Task requirements –
Please transcribe the data that follows without the pictures, keeping every word the same.

Data extract –

◆ ◆ ◆ ◆

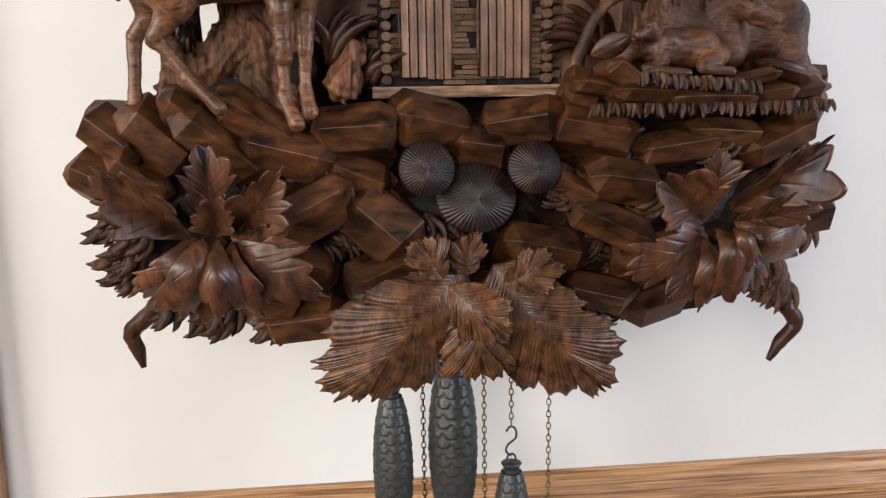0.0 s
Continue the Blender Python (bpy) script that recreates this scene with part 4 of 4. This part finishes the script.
for s in (-1, 1):
    ex = -0.158 + s * 0.016
    B((ex, -0.325, 1.658), (ex + s * 0.008, -0.328, 1.670), 0.005, 0.006, 0.004)
    # antlers: a beam that bows out and back in, with up-curved tines
    for pts, r0, r1 in (([(ex - s * 0.006, -0.322, 1.664), (ex + 0.78 * s * 0.002, -0.312, 1.684), (ex + 0.78 * s * 0.020, -0.296, 1.704), (ex + 0.78 * s * 0.034, -0.282, 1.726), (ex + 0.78 * s * 0.034, -0.272, 1.752), (ex + 0.78 * s * 0.022, -0.268, 1.774)], 0.0080, 0.0030),
                        ([(ex - s * 0.002, -0.318, 1.676), (ex + 0.78 * s * 0.004, -0.336, 1.690), (ex + 0.78 * s * 0.006, -0.346, 1.708), (ex + 0.78 * s * 0.001, -0.350, 1.724)], 0.0054, 0.0018),
                        ([(ex + 0.78 * s * 0.014, -0.300, 1.700), (ex + 0.78 * s * 0.012, -0.312, 1.716), (ex + 0.78 * s * 0.008, -0.318, 1.734), (ex + 0.78 * s * 0.010, -0.320, 1.748)], 0.0052, 0.0018),
                        ([(ex + 0.78 * s * 0.028, -0.290, 1.714), (ex + 0.78 * s * 0.046, -0.296, 1.722), (ex + 0.78 * s * 0.056, -0.298, 1.738), (ex + 0.78 * s * 0.056, -0.298, 1.752)], 0.0052, 0.0018),
                        ([(ex + 0.78 * s * 0.035, -0.276, 1.744), (ex + 0.78 * s * 0.048, -0.282, 1.754), (ex + 0.78 * s * 0.052, -0.284, 1.770)], 0.0036, 0.0012)):
        c = spline(pts, 12)
        for k in range(11):
            B(c[k], c[k + 1], r0 + (r1 - r0) * k / 11, r0 + (r1 - r0) * (k + 1) / 11, 0.002)
# shoulder, ribs and haunch
for k in range(7):
    B((-0.205 - 0.011 * k, -0.3225 + 0.0008 * k, 1.530), (-0.212 - 0.011 * k, -0.3215 + 0.001 * k, 1.500), 0.0035, 0.0030, 0.003)
B((-0.196, -0.325, 1.552), (-0.180, -0.331, 1.520), 0.0065, 0.0080, 0.003)
B((-0.294, -0.318, 1.528), (-0.268, -0.318, 1.486), 0.0080, 0.0090, 0.003)
B((-0.250, -0.312, 1.545), (-0.276, -0.312, 1.540), 0.0060, 0.0080, 0.004)
B((-0.186, -0.322, 1.538), (-0.180, -0.322, 1.505), 0.016, 0.012, 0.006)
B((-0.215, -0.318, 1.512), (-0.240, -0.314, 1.500), 0.010, 0.012, 0.008)
B((-0.288, -0.312, 1.522), (-0.278, -0.314, 1.492), 0.018, 0.013, 0.006)
B((-0.300, -0.306, 1.515), (-0.306, -0.300, 1.490), 0.010, 0.008, 0.005)
B((-0.196, -0.312, 1.556), (-0.170, -0.322, 1.560), 0.006, 0.007, 0.004)
# forelegs
B((-0.176, -0.304, 1.510), (-0.178, -0.308, 1.470), 0.0185, 0.0105, 0.010)
B((-0.178, -0.308, 1.470), (-0.177, -0.306, 1.440), 0.0100, 0.0078, 0.004)
B((-0.1765, -0.308, 1.440), (-0.1765, -0.307, 1.430), 0.0088, 0.0080, 0.002)
B((-0.177, -0.305, 1.430), (-0.178, -0.304, 1.398), 0.0062, 0.0054, 0.002)
B((-0.178, -0.305, 1.397), (-0.176, -0.306, 1.391), 0.0070, 0.0066, 0.002)
B((-0.176, -0.307, 1.389), (-0.167, -0.315, 1.371), 0.0058, 0.0078, 0.002)
B((-0.156, -0.280, 1.508), (-0.158, -0.281, 1.462), 0.017, 0.0095, 0.010)
B((-0.158, -0.281, 1.462), (-0.1585, -0.282, 1.438), 0.0088, 0.0078, 0.003)
B((-0.1585, -0.282, 1.438), (-0.160, -0.281, 1.404), 0.0062, 0.0054, 0.002)
B((-0.160, -0.282, 1.402), (-0.156, -0.288, 1.380), 0.0064, 0.0076, 0.002)
# hind legs
B((-0.286, -0.294, 1.512), (-0.270, -0.304, 1.478), 0.031, 0.0175, 0.010)
B((-0.270, -0.304, 1.478), (-0.287, -0.303, 1.450), 0.0145, 0.0085, 0.005)
B((-0.288, -0.303, 1.451), (-0.290, -0.302, 1.446), 0.0085, 0.0080, 0.002)
B((-0.287, -0.302, 1.446), (-0.262, -0.302, 1.412), 0.0072, 0.0058, 0.002)
B((-0.262, -0.302, 1.412), (-0.256, -0.303, 1.406), 0.0070, 0.0068, 0.002)
B((-0.254, -0.304, 1.404), (-0.236, -0.308, 1.386), 0.0056, 0.0074, 0.002)
B((-0.298, -0.268, 1.502), (-0.299, -0.266, 1.470), 0.026, 0.013, 0.010)
B((-0.299, -0.266, 1.470), (-0.316, -0.264, 1.452), 0.0110, 0.0078, 0.004)
B((-0.316, -0.264, 1.451), (-0.319, -0.264, 1.404), 0.0074, 0.0056, 0.002)
B((-0.319, -0.264, 1.402), (-0.320, -0.268, 1.374), 0.0066, 0.0080, 0.002)
B((-0.316, -0.285, 1.505), (-0.322, -0.286, 1.484), 0.007, 0.003, 0.004)
rr = np.random.RandomState(5)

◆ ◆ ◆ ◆

Complete output –
0.0 s
Continue the Blender Python (bpy) script that recreates this scene with part 4 of 4. This part finishes the script.
for s in (-1, 1):
    ex = -0.158 + s * 0.016
    B((ex, -0.325, 1.658), (ex + s * 0.008, -0.328, 1.670), 0.005, 0.006, 0.004)
    # antlers: a beam that bows out and back in, with up-curved tines
    for pts, r0, r1 in (([(ex - s * 0.006, -0.322, 1.664), (ex + 0.78 * s * 0.002, -0.312, 1.684), (ex + 0.78 * s * 0.020, -0.296, 1.704), (ex + 0.78 * s * 0.034, -0.282, 1.726), (ex + 0.78 * s * 0.034, -0.272, 1.752), (ex + 0.78 * s * 0.022, -0.268, 1.774)], 0.0080, 0.0030),
                        ([(ex - s * 0.002, -0.318, 1.676), (ex + 0.78 * s * 0.004, -0.336, 1.690), (ex + 0.78 * s * 0.006, -0.346, 1.708), (ex + 0.78 * s * 0.001, -0.350, 1.724)], 0.0054, 0.0018),
                        ([(ex + 0.78 * s * 0.014, -0.300, 1.700), (ex + 0.78 * s * 0.012, -0.312, 1.716), (ex + 0.78 * s * 0.008, -0.318, 1.734), (ex + 0.78 * s * 0.010, -0.320, 1.748)], 0.0052, 0.0018),
                        ([(ex + 0.78 * s * 0.028, -0.290, 1.714), (ex + 0.78 * s * 0.046, -0.296, 1.722), (ex + 0.78 * s * 0.056, -0.298, 1.738), (ex + 0.78 * s * 0.056, -0.298, 1.752)], 0.0052, 0.0018),
                        ([(ex + 0.78 * s * 0.035, -0.276, 1.744), (ex + 0.78 * s * 0.048, -0.282, 1.754), (ex + 0.78 * s * 0.052, -0.284, 1.770)], 0.0036, 0.0012)):
        c = spline(pts, 12)
        for k in range(11):
            B(c[k], c[k + 1], r0 + (r1 - r0) * k / 11, r0 + (r1 - r0) * (k + 1) / 11, 0.002)
# shoulder, ribs and haunch
for k in range(7):
    B((-0.205 - 0.011 * k, -0.3225 + 0.0008 * k, 1.530), (-0.212 - 0.011 * k, -0.3215 + 0.001 * k, 1.500), 0.0035, 0.0030, 0.003)
B((-0.196, -0.325, 1.552), (-0.180, -0.331, 1.520), 0.0065, 0.0080, 0.003)
B((-0.294, -0.318, 1.528), (-0.268, -0.318, 1.486), 0.0080, 0.0090, 0.003)
B((-0.250, -0.312, 1.545), (-0.276, -0.312, 1.540), 0.0060, 0.0080, 0.004)
B((-0.186, -0.322, 1.538), (-0.180, -0.322, 1.505), 0.016, 0.012, 0.006)
B((-0.215, -0.318, 1.512), (-0.240, -0.314, 1.500), 0.010, 0.012, 0.008)
B((-0.288, -0.312, 1.522), (-0.278, -0.314, 1.492), 0.018, 0.013, 0.006)
B((-0.300, -0.306, 1.515), (-0.306, -0.300, 1.490), 0.010, 0.008, 0.005)
B((-0.196, -0.312, 1.556), (-0.170, -0.322, 1.560), 0.006, 0.007, 0.004)
# forelegs
B((-0.176, -0.304, 1.510), (-0.178, -0.308, 1.470), 0.0185, 0.0105, 0.010)
B((-0.178, -0.308, 1.470), (-0.177, -0.306, 1.440), 0.0100, 0.0078, 0.004)
B((-0.1765, -0.308, 1.440), (-0.1765, -0.307, 1.430), 0.0088, 0.0080, 0.002)
B((-0.177, -0.305, 1.430), (-0.178, -0.304, 1.398), 0.0062, 0.0054, 0.002)
B((-0.178, -0.305, 1.397), (-0.176, -0.306, 1.391), 0.0070, 0.0066, 0.002)
B((-0.176, -0.307, 1.389), (-0.167, -0.315, 1.371), 0.0058, 0.0078, 0.002)
B((-0.156, -0.280, 1.508), (-0.158, -0.281, 1.462), 0.017, 0.0095, 0.010)
B((-0.158, -0.281, 1.462), (-0.1585, -0.282, 1.438), 0.0088, 0.0078, 0.003)
B((-0.1585, -0.282, 1.438), (-0.160, -0.281, 1.404), 0.0062, 0.0054, 0.002)
B((-0.160, -0.282, 1.402), (-0.156, -0.288, 1.380), 0.0064, 0.0076, 0.002)
# hind legs
B((-0.286, -0.294, 1.512), (-0.270, -0.304, 1.478), 0.031, 0.0175, 0.010)
B((-0.270, -0.304, 1.478), (-0.287, -0.303, 1.450), 0.0145, 0.0085, 0.005)
B((-0.288, -0.303, 1.451), (-0.290, -0.302, 1.446), 0.0085, 0.0080, 0.002)
B((-0.287, -0.302, 1.446), (-0.262, -0.302, 1.412), 0.0072, 0.0058, 0.002)
B((-0.262, -0.302, 1.412), (-0.256, -0.303, 1.406), 0.0070, 0.0068, 0.002)
B((-0.254, -0.304, 1.404), (-0.236, -0.308, 1.386), 0.0056, 0.0074, 0.002)
B((-0.298, -0.268, 1.502), (-0.299, -0.266, 1.470), 0.026, 0.013, 0.010)
B((-0.299, -0.266, 1.470), (-0.316, -0.264, 1.452), 0.0110, 0.0078, 0.004)
B((-0.316, -0.264, 1.451), (-0.319, -0.264, 1.404), 0.0074, 0.0056, 0.002)
B((-0.319, -0.264, 1.402), (-0.320, -0.268, 1.374), 0.0066, 0.0080, 0.002)
B((-0.316, -0.285, 1.505), (-0.322, -0.286, 1.484), 0.007, 0.003, 0.004)
rr = np.random.RandomState(5)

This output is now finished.